Andrea Fernandes Costa, educadora museal do Museu Nacional/UFRJ – Já tivemos a oportunidade de receber de volta os professores e as professoras da Educação Básica que atuam em escolas públicas do território, a partir da atividade Diálogos entre Educadores/as, promovida pela Seção de Assistência ao Ensino do Museu Nacional. Esses profissionais vibraram com a oportunidade de acessar novamente o “Museu da Quinta” (nome afetivo do nosso Museu Nacional), que é uma instituição que ocupa não só um lugar muito especial nas suas memórias de infância, como também em suas trajetórias profissionais. A experiência “Entre Gigantes” encantou pelo reencontro com o Bendegó, a descoberta do cachalote, mas também pelas novas perspectivas sobre a História e as Ciências que o Museu traz em sua nova fase. A notícia da oferta de ônibus para as visitas das escolas do bairro, por meio de projeto educativo com financiamento do CNPq, deixou os professores ainda mais animados com a reabertura, pois com os ônibus poderão de fato apresentar o mais antigo museu brasileiro aos seus alunos. Estes não são só crianças e adolescentes, mas também jovens e adultos, que segundo a professora Cristiane Ribeiro de Sousa, do GET Gonçalves Dias, escola municipal do bairro de São Cristóvão, “são trabalhadores/as do território e muitas vezes, “cruzam” ou frequentam a Quinta da Boa Vista no dia a dia, mas não reconhecem o museu como espaço de visita ou de acesso.
A campanha para escolha do nome do cachalote tem tido boa adesão? Essa ação marca uma nova forma de relacionamento com o público?
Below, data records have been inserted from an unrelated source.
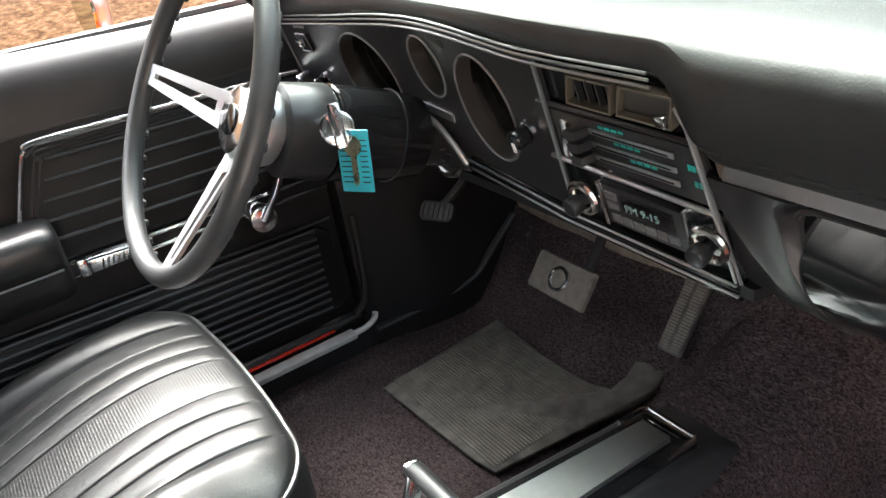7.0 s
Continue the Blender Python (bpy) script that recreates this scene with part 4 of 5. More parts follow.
# ---- dashboard ----
def dashboard():
    o = thing("dashboard", (0.75, 0, 0.8), "black padded vinyl dashboard with instrument cluster and glovebox", "dashboard")

    def D(y, z, d=0.0):
        """Place on the slanted cluster face, d proud of it."""
        return (0.650 - (z - 0.81) * 0.272 - d * 0.965, y, z - d * 0.26)

    # padded top
    def pad(y, k):
        zf = 0.974 + 0.033 * step(0.68, 0.28, y) - 0.015 * step(0.26, 0.0, y) - 0.050 * step(-0.090, -0.140, y)
        xf = 0.607 - 0.012 * step(-0.08, -0.15, y)
        xe = xw(y) + 0.015
        pts = [(xf + 0.012, zf - 0.006)]
        for a in (0, 18, 36, 54, 72, 90):
            a = radians(a)
            pts.append((xf - 0.006 + 0.135 * (1 - math.cos(a)) ** 2.2, zf + (1.032 - zf) * math.sin(a) ** 0.75))
        pts.append((xe, 1.036))
        return pts[k]

    ysd = lin(0.73, -0.700, 120)

    def padpt(y, q):
        k = min(6, int(q))
        a, b = pad(y, k), pad(y, k + 1)
        t = q - k
        end = 0.030 * step(0.66, 0.73, y) + 0.022 * step(-0.66, -0.70, y)
        return (a[0] + (b[0] - a[0]) * t + end, y, a[1] + (b[1] - a[1]) * t - end * 0.6)

    bm = slab(lambda u, v: padpt(v, u), [0, 0.5, 1, 1.5, 2, 2.5, 3, 3.5, 4, 4.5, 5, 5.5, 6, 6.5, 7], ysd, 0.02, (0.7, 0, -0.7))
    pad_ob = part("top_pad", bm, DASH, o, "padded black grained vinyl dash top")
    sub = pad_ob.modifiers.new("round", "SUBSURF")
    sub.levels = sub.render_levels = 1

    # cluster face with its dials
    def circle(y, z, ry, rz, n=40):
        return [(y + ry * math.cos(t), z + rz * math.sin(t)) for t in (2 * math.pi * k / n for k in range(n))]

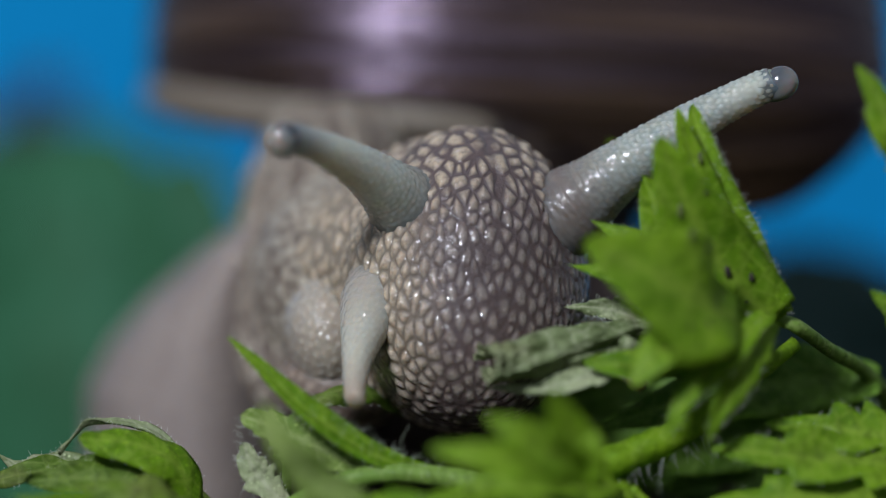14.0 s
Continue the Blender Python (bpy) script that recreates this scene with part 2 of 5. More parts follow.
BLEMISH = simple("blemish_black", (0.006, 0.005, 0.003), (0.03, 0.02, 0.008), 2500.0, 0.6)
STAIN = simple("stain_brown", (0.05, 0.075, 0.008), (0.10, 0.13, 0.015), 1800.0, 0.6)
HAIR = simple("hair_white", (0.5, 0.55, 0.42), (0.78, 0.80, 0.70), 300.0, 0.35)
SOIL = simple("soil_dark", (0.008, 0.007, 0.005), (0.035, 0.026, 0.018), 160.0, 0.95, 0.002)
BLUE = simple("backdrop_blue", (0.005, 0.30, 0.69), (0.006, 0.37, 0.81), 14.0, 0.9, 0.0004)
for matt in (BLUE, SOIL):
    matt.node_tree.nodes["Principled BSDF"].inputs["Specular IOR Level"].default_value = 0.08
PURPLE = simple("petal_purple", (0.025, 0.010, 0.045), (0.05, 0.02, 0.07), 120.0, 0.6)
PINK = simple("petal_pink", (0.42, 0.25, 0.36), (0.55, 0.36, 0.46), 120.0, 0.6)
FLECK = simple("grit_pale", (0.6, 0.58, 0.52), (0.8, 0.78, 0.72), 900.0, 0.4)


# ---- mesh helpers ----
rng = np.random.default_rng(7)


def mesh_of(name, verts, faces, material, smooth=True, knob=None, vector=None, extra="knob", tip=None):
    me = bpy.data.meshes.new(name)
    me.from_pydata([tuple(p) for p in np.asarray(verts, float) * MM], [], faces)
    me.materials.append(material)
    if smooth:
        me.polygons.foreach_set("use_smooth", [True] * len(me.polygons))
    if knob is not None:
        a = me.attributes.new(extra, "FLOAT", "POINT")
        a.data.foreach_set("value", np.asarray(knob, np.float32))
    if tip is not None:
        a = me.attributes.new("tip", "FLOAT", "POINT")
        a.data.foreach_set("value", np.asarray(tip, np.float32))
    if vector is not None:
        a = me.attributes.new("growth", "FLOAT_VECTOR", "POINT")
        a.data.foreach_set("vector", np.asarray(vector, np.float32).ravel())
    me.update()
    return me


def thing(name, at, label, category, group="", kind=""):
    ob = new(name)
    ob.empty_display_size = 0.002
    ob.location = Vector(at) * MM
    return tagged(ob, label, category, group, kind)


def part(name, shape, material, parent, label="", **extra):
    """One mesh under a thing; the shape's points are in world millimetres, shifted into the thing's space."""
    verts, faces = shape[0], shape[1]
    base = np.array(parent.location) / MM if parent.parent is None else np.zeros(3)
    ob = new(name, mesh_of(name, np.asarray(verts) - base, faces, material, **extra))
    ob.parent = parent
    return tagged(ob, label)


def grid_faces(rows, cols, wrap):
    out = []
    for i in range(rows - 1):
        for j in range(cols if wrap else cols - 1):
            k = (j + 1) % cols
            out.append((i * cols + j, i * cols + k, (i + 1) * cols + k, (i + 1) * cols + j))
    return out


def spline(points, n):
    """Catmull-Rom through the points, n samples."""
    p = np.asarray(points, float)
    p = np.vstack([2 * p[0] - p[1], p, 2 * p[-1] - p[-2]])
    s = np.linspace(0, len(p) - 3 - 1e-6, n)
    i = s.astype(int)
    u = (s - i)[:, None]
    a, b, c, d = p[i], p[i + 1], p[i + 2], p[i + 3]
    return 0.5 * (2 * b + (c - a) * u + (2 * a - 5 * b + 4 * c - d) * u ** 2 + (3 * b - a - 3 * c + d) * u ** 3)


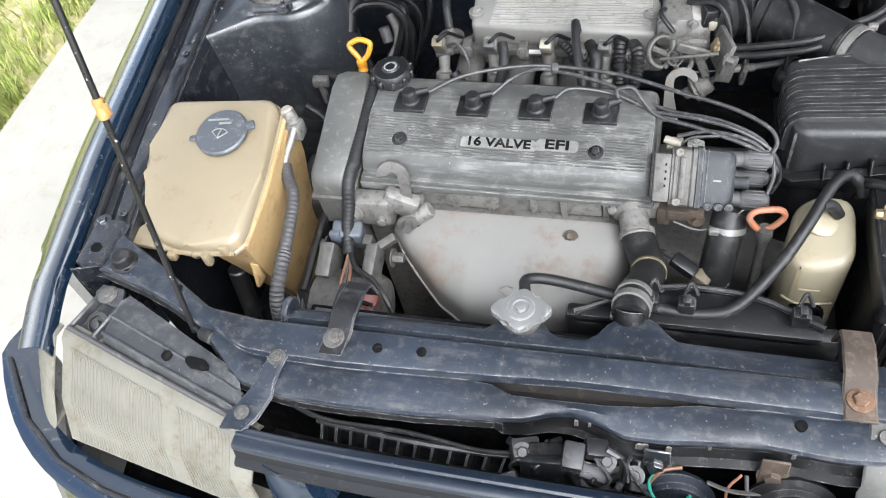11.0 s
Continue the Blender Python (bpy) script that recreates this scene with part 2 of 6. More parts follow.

AC – Em apenas três dias, a campanha recebeu mais de 200 sugestões de nomes, o que demonstra o interesse do público em participar das ações do Museu Nacional. Essa iniciativa marca a continuidade da atuação do Museu com o seu público, tentando sempre engajá-lo em suas ações. Já realizamos outras ações parecidas, como para a escolha do nome do dinossauro Maxakalisaurus topai e também na ação cultural “O que você sonha para o Museu Nacional?”, na qual o público poderia sugerir por meio de desenhos, gravuras, poemas e outros trabalhos artísticos, os tipos de acervos que eles gostariam de encontrar na reabertura do Museu.